Warum streikt eine so privilegierte Berufsgruppe?
Piloten zeichnen sich nicht selten durch ein überdurchschnittlich entwickeltes Selbstbewusstsein aus. Das muss vielleicht auch so sein. Denn um das harte Auswahlverfahren und die anspruchsvolle Ausbildung zu überstehen, braucht man zweifellos Nervenstärke. Immer wieder sind schnelle Entscheidungen erforderlich, allzu starke Selbstzweifel wären da wohl fehl am Platz.
Doch auch in Tarifkonflikten mit der Lufthansa haben die Cockpitbesatzungen ihren Ruf bestätigt, nicht zögerlich zu sein. Im Jahr 2001 zogen sie einen dreitägigen Streik durch, der das Unternehmen schwer traf. 35 Prozent mehr Gehalt wollten sie damals. Vor vier Jahren, diesmal ging es um die Arbeitsplatzsicherung, wollten die Piloten den Flugbetrieb sogar vier Tage lang lahmlegen, doch die Lufthansa wendete dies mit einem neuen Angebot ab.
Man darf gespannt sein, ob die Politik der Stärke auch diesmal Erfolg hat oder ob die Vereinigung Cockpit es in der kommenden Woche wirklich auf ein Chaos im Luftverkehr ankommen lässt. Um ihr Image in der Öffentlichkeit scheinen sich die Flugzeugführer jedenfalls keine großen Sorgen zu machen. Denn eines dürfte außer Frage stehen: Als Pilot gehört man – trotz aller Abstriche, die in den vergangenen Jahren gemacht werden mussten – noch immer einer durchaus privilegierten Berufsgruppe an. Zudem sahen sich auch andere Arbeitnehmer gezwungen, eine Verschlechterung der Konditionen hinzunehmen.
Daher dürfen sich die Männer und Frauen mit den drei oder vier goldenen Ringen am Ärmel nicht wundern, wenn sich Fluggäste, die wegen eines Pilotenstreiks stundenlang im Terminal Schlange stehen müssen, mit Solidaritätsbekundungen zurückhalten.
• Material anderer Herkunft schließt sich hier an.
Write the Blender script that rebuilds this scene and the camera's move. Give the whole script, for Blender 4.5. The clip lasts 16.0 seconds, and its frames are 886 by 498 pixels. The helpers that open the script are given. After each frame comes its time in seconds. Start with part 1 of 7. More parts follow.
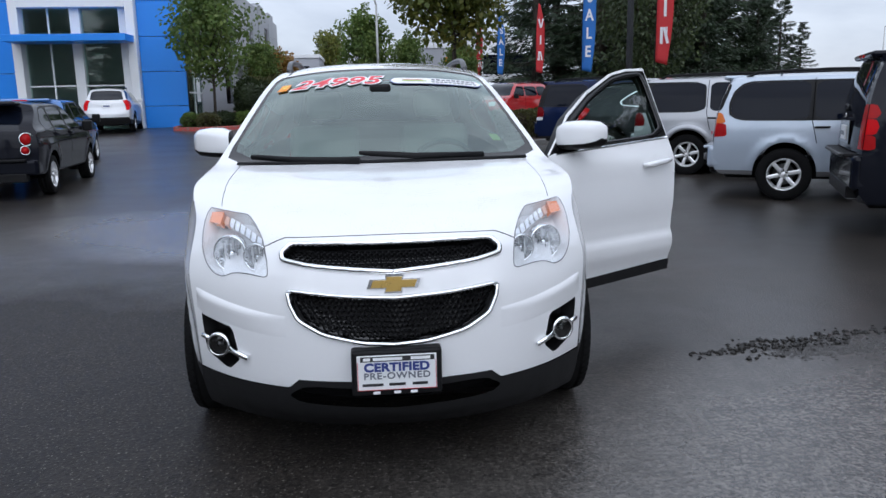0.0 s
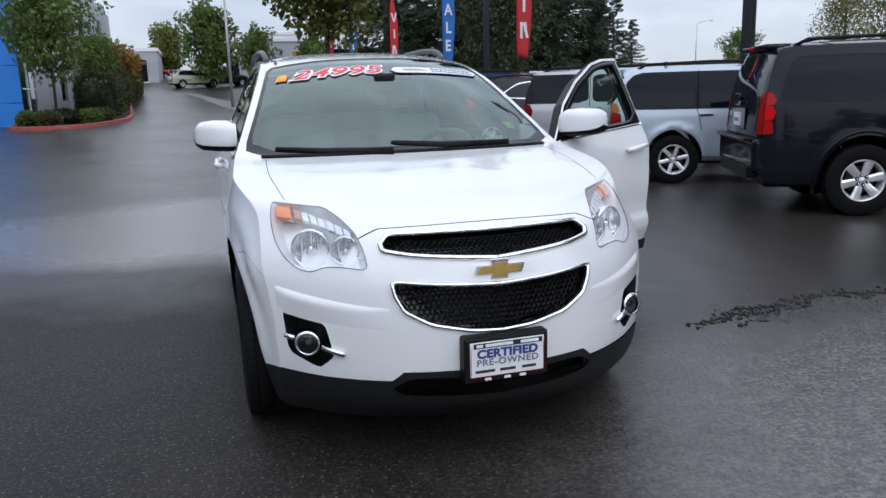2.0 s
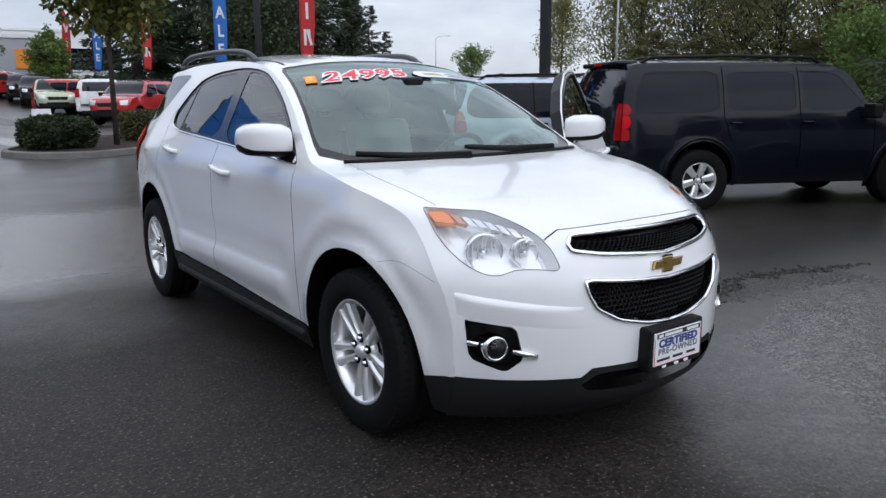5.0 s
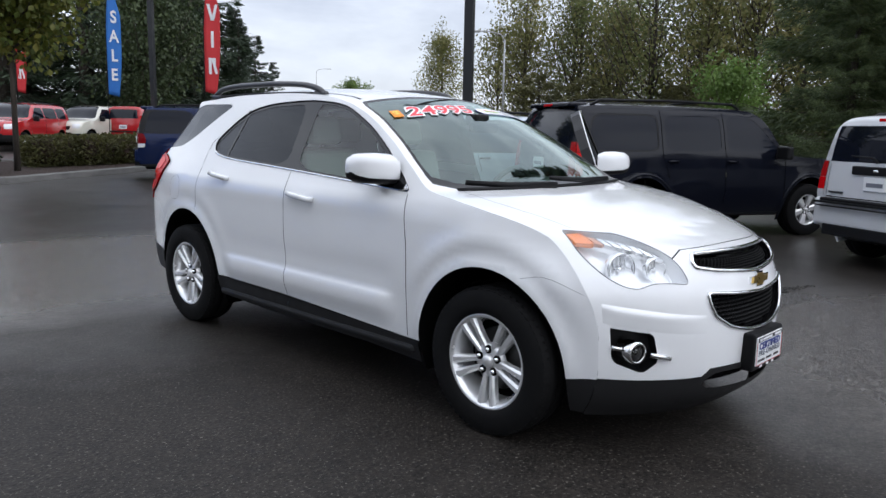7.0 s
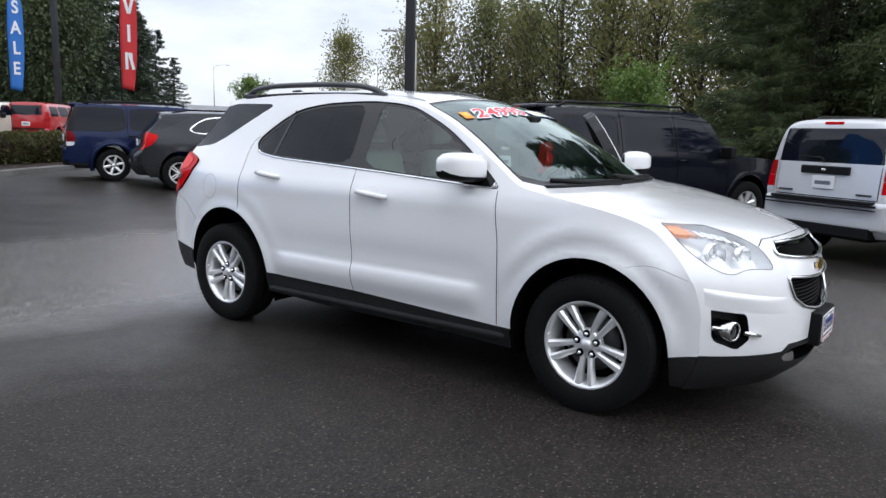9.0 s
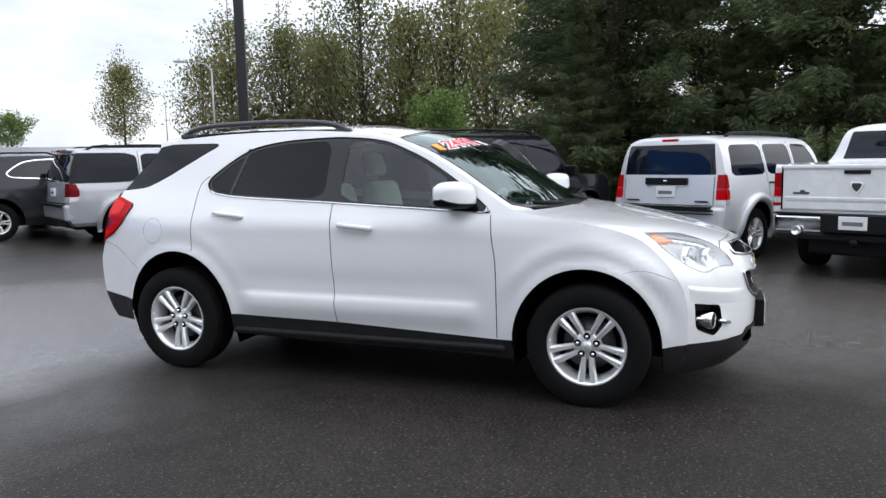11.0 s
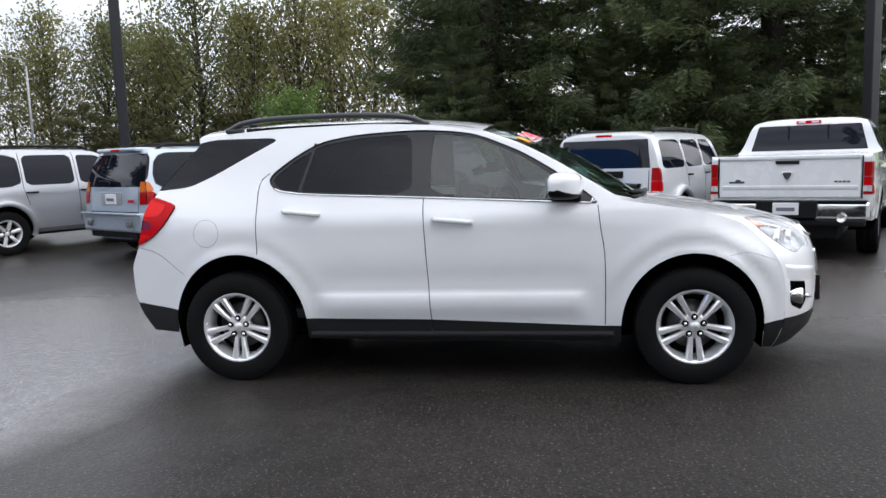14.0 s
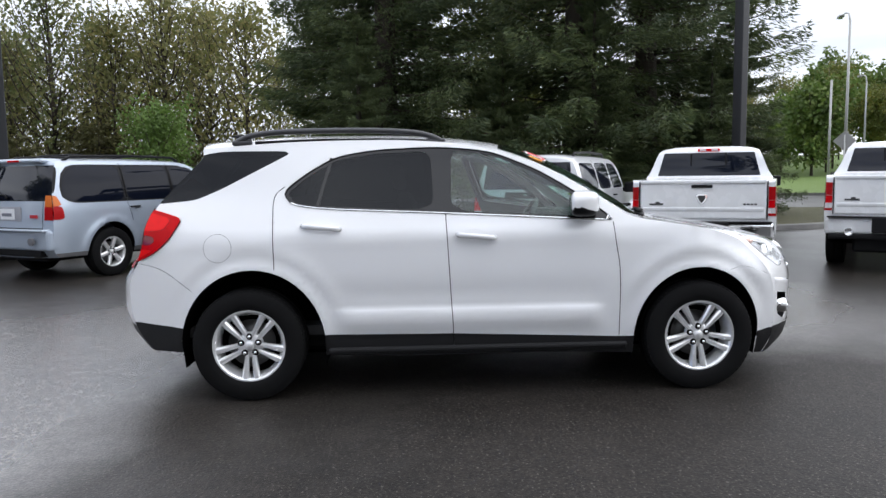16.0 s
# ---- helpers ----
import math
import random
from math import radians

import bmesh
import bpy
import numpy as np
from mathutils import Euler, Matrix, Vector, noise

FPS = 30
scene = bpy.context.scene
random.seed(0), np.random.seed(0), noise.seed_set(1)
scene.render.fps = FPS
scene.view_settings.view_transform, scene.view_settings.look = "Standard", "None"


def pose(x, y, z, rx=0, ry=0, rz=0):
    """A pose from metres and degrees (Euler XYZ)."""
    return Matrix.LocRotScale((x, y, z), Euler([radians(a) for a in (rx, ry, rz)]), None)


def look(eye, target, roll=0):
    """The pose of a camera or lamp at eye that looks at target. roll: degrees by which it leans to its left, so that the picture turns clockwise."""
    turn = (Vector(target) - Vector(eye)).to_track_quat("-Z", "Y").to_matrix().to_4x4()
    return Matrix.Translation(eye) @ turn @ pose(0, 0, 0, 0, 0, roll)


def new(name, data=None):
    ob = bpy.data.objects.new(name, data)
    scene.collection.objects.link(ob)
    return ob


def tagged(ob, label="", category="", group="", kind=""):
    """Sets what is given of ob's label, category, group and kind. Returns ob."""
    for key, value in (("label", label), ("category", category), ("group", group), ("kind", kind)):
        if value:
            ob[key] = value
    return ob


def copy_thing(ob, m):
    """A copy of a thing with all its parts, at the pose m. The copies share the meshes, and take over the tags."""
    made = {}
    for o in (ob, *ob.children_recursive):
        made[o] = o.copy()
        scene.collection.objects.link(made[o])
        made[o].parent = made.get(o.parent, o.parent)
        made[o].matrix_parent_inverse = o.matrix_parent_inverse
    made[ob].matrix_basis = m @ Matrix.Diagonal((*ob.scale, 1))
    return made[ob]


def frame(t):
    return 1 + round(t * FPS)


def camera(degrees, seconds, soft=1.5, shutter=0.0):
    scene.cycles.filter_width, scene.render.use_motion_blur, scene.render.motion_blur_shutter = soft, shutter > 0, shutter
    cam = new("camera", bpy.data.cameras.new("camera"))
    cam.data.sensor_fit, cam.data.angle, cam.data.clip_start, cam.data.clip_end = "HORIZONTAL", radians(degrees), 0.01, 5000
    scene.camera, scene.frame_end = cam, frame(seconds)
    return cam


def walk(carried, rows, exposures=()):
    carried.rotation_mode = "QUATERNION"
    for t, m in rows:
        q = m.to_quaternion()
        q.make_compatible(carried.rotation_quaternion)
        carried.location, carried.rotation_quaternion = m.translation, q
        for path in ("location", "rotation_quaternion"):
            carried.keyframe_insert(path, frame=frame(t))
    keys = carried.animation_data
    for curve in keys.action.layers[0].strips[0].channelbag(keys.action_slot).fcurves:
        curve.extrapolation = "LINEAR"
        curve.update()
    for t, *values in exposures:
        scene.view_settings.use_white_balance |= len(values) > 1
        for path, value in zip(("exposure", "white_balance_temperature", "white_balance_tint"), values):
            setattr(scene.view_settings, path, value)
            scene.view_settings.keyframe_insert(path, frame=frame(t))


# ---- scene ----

Hinzu kommt, dass die Lufthansa einem immer härteren Wettbewerb ausgesetzt ist. Nicht nur europäische Billigflieger, sondern vor allem die von luftfahrtbegeisterten Herrscherhäusern aufgebauten Golfstaaten-Linien wie Emirates oder Etihad machen dem Konzern schwer zu schaffen – und sie würden über einen dreitägigen Lufthansa-Streik sicherlich frohlocken. Dieses Umfeld sollten die Piloten nicht aus den Augen verlieren.